Some of the other things forbidden with "No State" are also expressly forbidden to Congress itself. How is it common sense that "No state" also includes "the federal government" when the federal government is sometimes given the power which is allotted to "no state" and sometimes expressly forbidden as well that which is allotted to "no state"?


> I read that many criminals in the US get away with crimes because of failures of procedure by the prosecution for example;

How does anyone know they got away with a crime if their cases never went to trial? Isn't that exactly what a trial is there to establish.

The USA has a long history of village folk "just knowing" that an accused is guilty. Seldom worked out well.

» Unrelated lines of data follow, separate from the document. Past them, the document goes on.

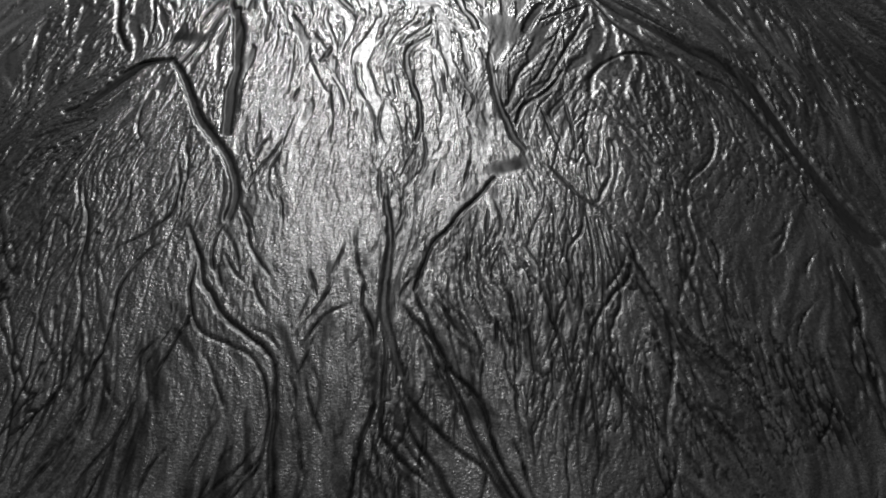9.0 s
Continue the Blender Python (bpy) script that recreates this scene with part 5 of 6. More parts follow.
channel(7, 5, (0.702, 6.422), (0.732, 6.389))
channel(4, -3, (0.567, 6.435), (0.584, 6.380))
channel(7, 4, (0.526, 6.493), (0.556, 6.410), (0.562, 6.335))
channel(5, 4, (0.760, 6.481), (0.772, 6.412), (0.762, 6.348))
channel(9, 6, (0.433, 6.337), (0.442, 6.389), (0.451, 6.444), (0.473, 6.492))
channel(5, 4, (1.397, 6.493), (1.412, 6.410), (1.412, 6.345))
channel(6, -4, (0.566, 6.446), (0.586, 6.393))
channel(5, 4, (0.785, 6.458), (0.799, 6.390))
channel(6, 4, (0.759, 6.467), (0.761, 6.394))
channel(6, 4, (0.770, 6.506), (0.794, 6.430), (0.787, 6.361))
channel(6, 4, (0.802, 6.506), (0.825, 6.430), (0.823, 6.361))
channel(7, 5, (1.099, 6.500), (1.057, 6.470), (1.038, 6.415), (1.021, 6.363))
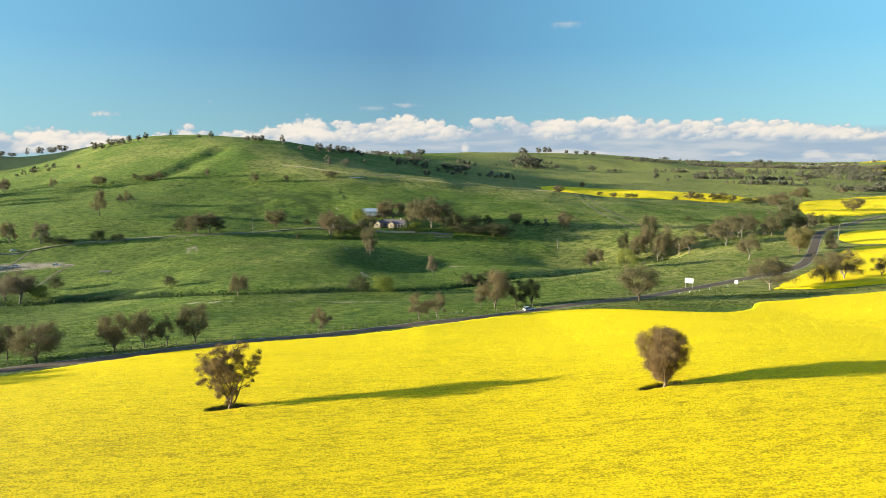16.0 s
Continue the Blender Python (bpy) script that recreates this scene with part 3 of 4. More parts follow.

Pilots have procedures they must follow. So do cops. They just need to do their jobs properly.


>> How does anyone know they got away with a crime if their cases never went to trial?

Based on probability, you can safely assume that some percentage of them were guilty. That is more correct than assuming that they were all innocent. But to presume innocence simply on the basis that they were not convicted is itself part of the problem wereby the procedure and the wording takes precedence over the intent.

In reality, there is no certainty; some guilty people will be acquitted and some innocent people will be charged. To put too much weight on the words 'guilty' or 'innocent' is to ignore this reality.


> But to presume innocence simply on the basis that they were not convicted is itself part of the problem wereby the procedure and the wording takes precedence over the intent.

Unless the intent is "it is better a hundred guilty persons should escape than one innocent person should suffer."


You seem to have several misunderstandings about the intent of US law in this thread.

The intent of US law is specifically to allow many guilty people to be freed due to procedural errors, and so the fact that this happens is not taking "precedence over the intent".

Also, in the US, no one is ever found "innocent" in court. They are found either guilty or not guilty.